Take ADEM, for instance.
It was an unexpected event. I was at my computer, typing an article for a soon-to-be published book, but when I read my words to myself, all they said was gibberish.
That event changed my life forever.
I was 55 when a mysterious glitch in my brain stopped transmitting the right signals. After a visit to the ER, three hospitalizations, many scans, cancer screenings, MRIs, and countless blood tests and consultations with neurologists and other specialists and then one with Dr. Johnson (Johns Hopkins Medical Center, Baltimore), my medical event finally had a name –Acute Disseminated Encephalomyelitis.
But how could this mysterious condition befall me? Thinking back, we had just returned from New Orleans. I thought, perhaps, I was bitten by a bug or breathed something dangerous during those post-Katrina days. All that I knew was that I had a relatively uneventful medical history until then. I was proceeding with my life, writing as I had always wanted, and being compensated for it. I had recently opened an office in space I shared with my husband. The paint on the walls was barely dry, the space newly carpeted and my desk messed by my old habits.
That began my ADEM journey.
The gibberish that my words produced prompted an ER visit. It would be the first of three hospitalizations at different hospitals. It took two months and many physician experts to give my condition a diagnosis.
The first doctor to diagnosis me said I had suffered a stroke. He admitted me to his hospital. A CT scan and spinal tap revealed nothing. Then, an MRI revealed 13 enhanced brain lesions. No stroke, but what happened? The mystery still unsolved, another neurologist discharged me, recommending that I be seen at his sleep clinic. No diagnosis. Convinced that his advice wasn’t entirely altruistic, I sought counsel from my husband’s cardiologist who we turned to because we knew he could offer good advice. He set in motion the course that led to the right diagnosis, but that was still two months of stay at Washington Hospital Center (DC) and National Rehabilitation Center (DC), which was followed by a consultation with Dr. Johnson, the noted neurologist at Johns HopkinsHospital in Baltimore, who was convinced I had ADEM. Not Multiple Sclerosis, as some thought but a MS’ relation.

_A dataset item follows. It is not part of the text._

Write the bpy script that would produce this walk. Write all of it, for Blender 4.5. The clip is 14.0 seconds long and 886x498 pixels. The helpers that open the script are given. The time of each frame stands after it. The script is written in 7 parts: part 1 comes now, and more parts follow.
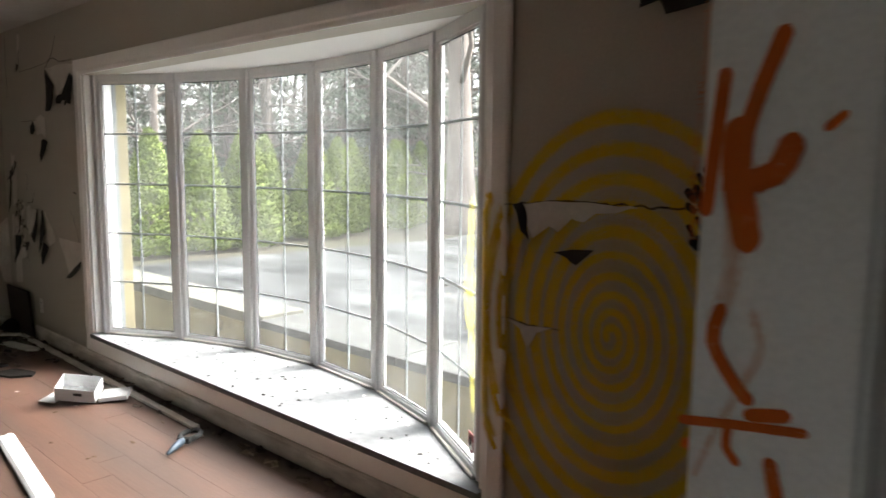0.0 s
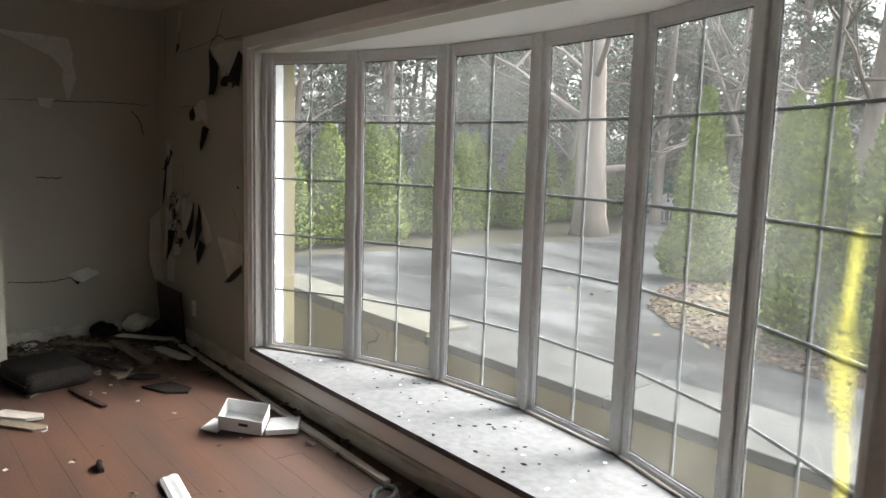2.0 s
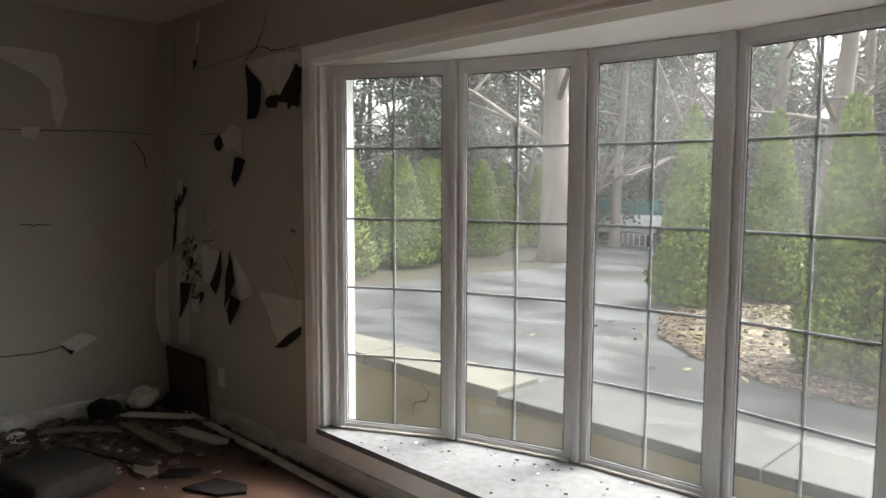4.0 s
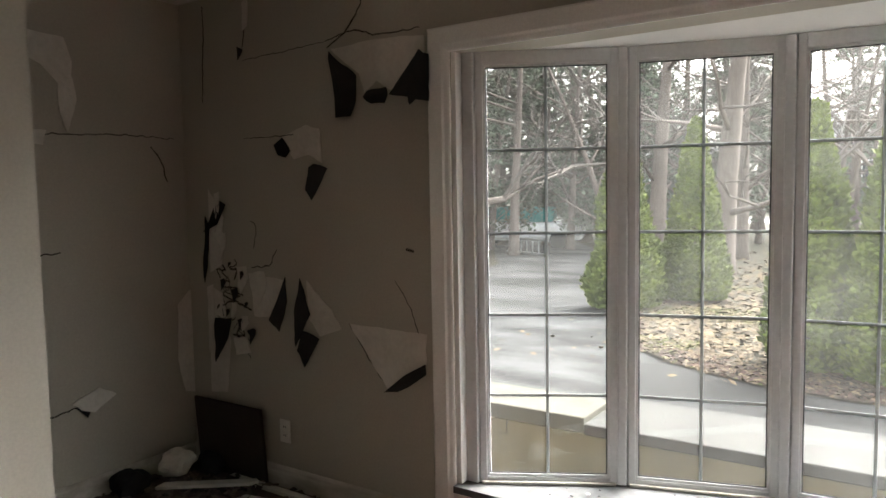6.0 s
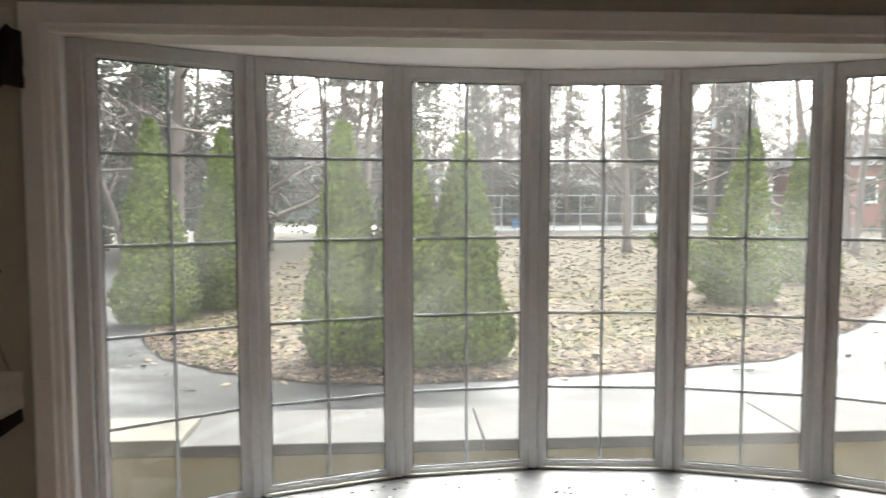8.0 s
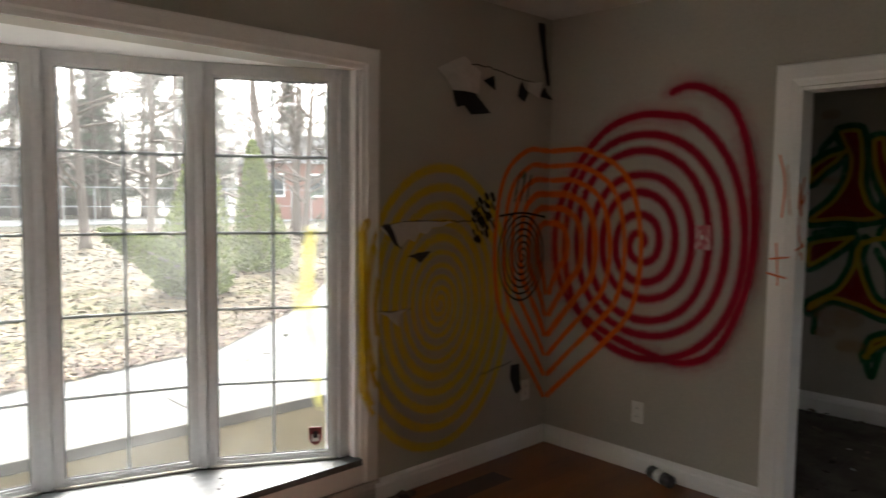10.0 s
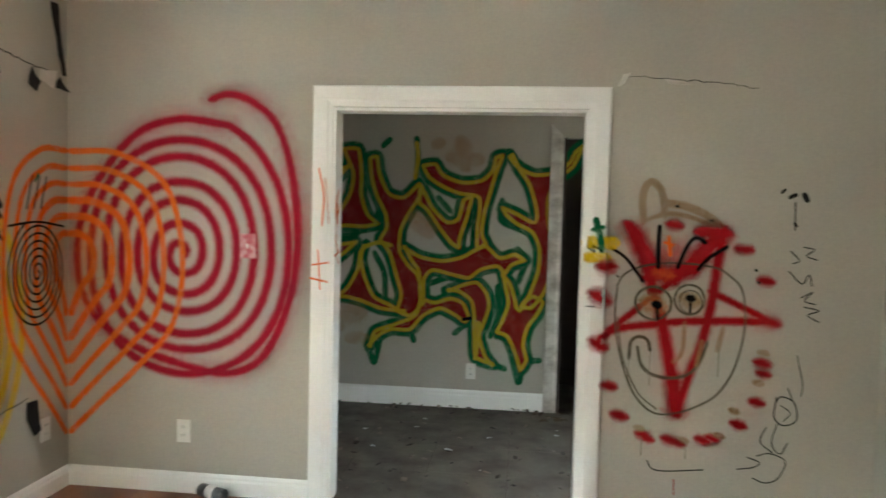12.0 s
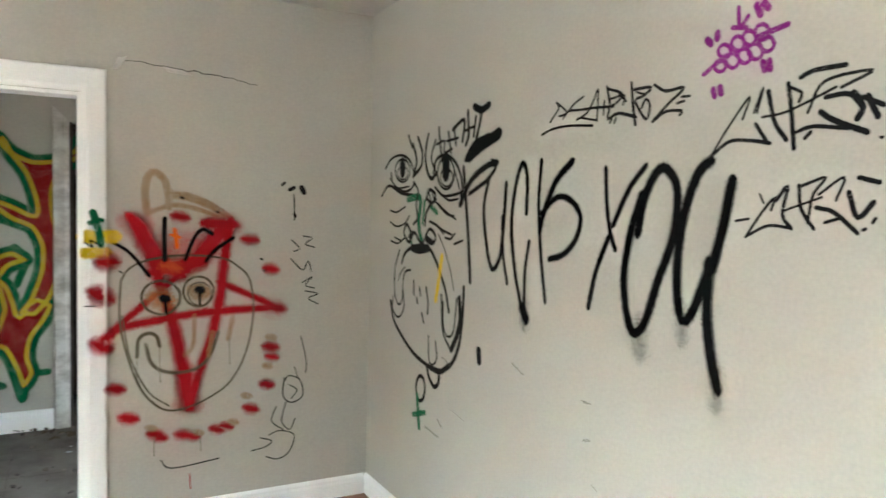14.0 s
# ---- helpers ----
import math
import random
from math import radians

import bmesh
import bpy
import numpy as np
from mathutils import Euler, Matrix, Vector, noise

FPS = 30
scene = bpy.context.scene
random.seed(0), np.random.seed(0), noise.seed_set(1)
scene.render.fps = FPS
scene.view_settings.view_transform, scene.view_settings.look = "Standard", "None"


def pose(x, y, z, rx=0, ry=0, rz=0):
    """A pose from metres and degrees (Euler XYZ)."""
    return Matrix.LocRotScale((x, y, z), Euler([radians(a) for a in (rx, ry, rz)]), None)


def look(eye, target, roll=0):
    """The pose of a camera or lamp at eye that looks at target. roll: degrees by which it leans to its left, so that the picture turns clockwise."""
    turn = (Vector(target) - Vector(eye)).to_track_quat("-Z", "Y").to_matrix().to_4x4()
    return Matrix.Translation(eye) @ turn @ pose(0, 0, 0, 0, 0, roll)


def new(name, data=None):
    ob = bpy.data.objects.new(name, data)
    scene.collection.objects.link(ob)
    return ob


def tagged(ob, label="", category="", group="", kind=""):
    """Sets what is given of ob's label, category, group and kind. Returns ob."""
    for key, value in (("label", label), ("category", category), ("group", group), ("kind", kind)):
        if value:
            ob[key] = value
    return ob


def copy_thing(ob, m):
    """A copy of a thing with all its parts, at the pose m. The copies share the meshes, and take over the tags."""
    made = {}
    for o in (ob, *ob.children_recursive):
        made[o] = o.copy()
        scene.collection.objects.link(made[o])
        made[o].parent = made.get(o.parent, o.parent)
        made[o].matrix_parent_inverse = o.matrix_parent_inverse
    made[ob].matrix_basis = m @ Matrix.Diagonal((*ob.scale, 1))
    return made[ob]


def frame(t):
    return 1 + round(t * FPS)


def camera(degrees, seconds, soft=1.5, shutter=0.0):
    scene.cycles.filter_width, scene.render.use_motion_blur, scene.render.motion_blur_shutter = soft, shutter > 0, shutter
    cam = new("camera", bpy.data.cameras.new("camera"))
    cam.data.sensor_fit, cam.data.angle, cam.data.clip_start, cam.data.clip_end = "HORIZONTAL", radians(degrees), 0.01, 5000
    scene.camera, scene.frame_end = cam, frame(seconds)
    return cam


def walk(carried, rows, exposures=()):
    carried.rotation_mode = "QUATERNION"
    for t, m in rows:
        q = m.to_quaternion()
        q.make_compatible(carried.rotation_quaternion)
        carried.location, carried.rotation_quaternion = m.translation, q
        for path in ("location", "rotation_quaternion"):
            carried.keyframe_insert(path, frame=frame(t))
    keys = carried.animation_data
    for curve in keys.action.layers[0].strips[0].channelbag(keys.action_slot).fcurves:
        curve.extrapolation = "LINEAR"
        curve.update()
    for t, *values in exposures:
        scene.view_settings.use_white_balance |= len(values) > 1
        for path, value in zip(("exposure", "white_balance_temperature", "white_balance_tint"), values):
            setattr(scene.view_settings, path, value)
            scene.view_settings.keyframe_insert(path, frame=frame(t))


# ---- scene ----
from mathutils import geometry

cam = camera(63.0, 14.0, shutter=0.3)
PATH = [
    (0, (5.234, -1.976, 1.447), (3.885, -0.519, 1.206), 0.5),
    (0.5, (4.992, -1.922, 1.432), (3.535, -0.573, 1.192), 1.0),
    (1, (4.731, -1.82, 1.446), (3.225, -0.527, 1.204), 1.6),
    (1.5, (4.491, -1.809, 1.435), (2.969, -0.535, 1.184), 2.0),
    (2, (4.188, -1.862, 1.444), (2.652, -0.607, 1.185), 1.7),
    (2.5, (3.909, -1.863, 1.42), (2.373, -0.61, 1.157), 1.2),
    (3, (3.587, -1.844, 1.438), (2.062, -0.573, 1.198), 0.7),
    (3.2, (3.489, -1.87, 1.448), (1.972, -0.586, 1.223), 0.6),
    (5.3, (2.143, -2.335, 1.45), (0.938, -0.746, 1.303), -0.3),
    (5.5, (2.03, -2.376, 1.462), (0.836, -0.778, 1.318), -0.4),
    (6, (1.704, -2.441, 1.44), (0.581, -0.793, 1.287), -1.0),
    (6.5, (1.45, -2.424, 1.435), (0.537, -0.65, 1.311), -1.3),
    (7, (1.282, -2.481, 1.451), (0.715, -0.568, 1.318), -1.2),
    (7.2, (1.225, -2.534, 1.456), (0.805, -0.584, 1.317), -1.0),
    (9.3, (1.483, -2.581, 1.426), (2.42, -0.819, 1.298), 0.6),
    (9.5, (1.553, -2.609, 1.437), (2.612, -0.918, 1.301), 0.6),
    (10, (1.635, -2.622, 1.456), (3.012, -1.18, 1.304), 0.7),
    (10.5, (1.724, -2.529, 1.453), (3.332, -1.349, 1.297), 0.9),
    (11, (1.707, -2.434, 1.448), (3.487, -1.532, 1.311), 1.1),
    (11.5, (1.619, -2.318, 1.462), (3.534, -1.756, 1.339), 1.4),
    (12, (1.557, -2.304, 1.464), (3.541, -2.08, 1.355), 1.5),
    (12.5, (1.546, -2.366, 1.471), (3.539, -2.502, 1.373), 1.4),
    (13, (1.535, -2.411, 1.478), (3.482, -2.863, 1.384), 1.3),
    (13.5, (1.525, -2.457, 1.471), (3.397, -3.156, 1.379), 1.4),
    (14, (1.532, -2.495, 1.462), (3.294, -3.436, 1.363), 1.2),
]
EXPOSURE = [(0.0, 3.8, 6400, 9), (1.5, 3.35, 6400, 9), (3.0, 2.95, 6400, 9), (5.5, 3.5, 6600, 10), (7.0, 3.5, 6600, 10), (9.4, 2.95, 6450, 9),
            (10.0, 3.7, 6600, 10), (10.5, 4.6, 6700, 10), (11.0, 5.3, 6600, 8), (12.0, 6.15, 6000, -2), (13.0, 6.6, 5650, -1), (14.0, 6.68, 5650, 1)]
walk(cam, [(t, look(eye, target, roll)) for t, eye, target, roll in PATH], EXPOSURE)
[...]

What did I learn from it all? I learned the value of patient advocacy, especially when you can’t advocate for yourself. In my case, my husband became my advocate, and eventual caregiver, giving new meaning to me of ‘for better or worse’. I learned never to give in, especially when I’m not entirely convinced by what I’m told.
In all, I lost and regained the ability to read, to write and to walk. I had inpatient and out-patient therapy. My writing isn’t as effortless – and beautiful – as it once was, so I depend heavily on a computer keyboard. Eventually, I retired the wheelchair and swapped it for a cane. With it, I walk slowly, but then again, what’s the hurry?
But I can still put words together and put them on a page, for everyone to read. I always believed that I should write about meaningful things, maybe impact, or better yet, change someone’s life. And now, there’s me and ADEM.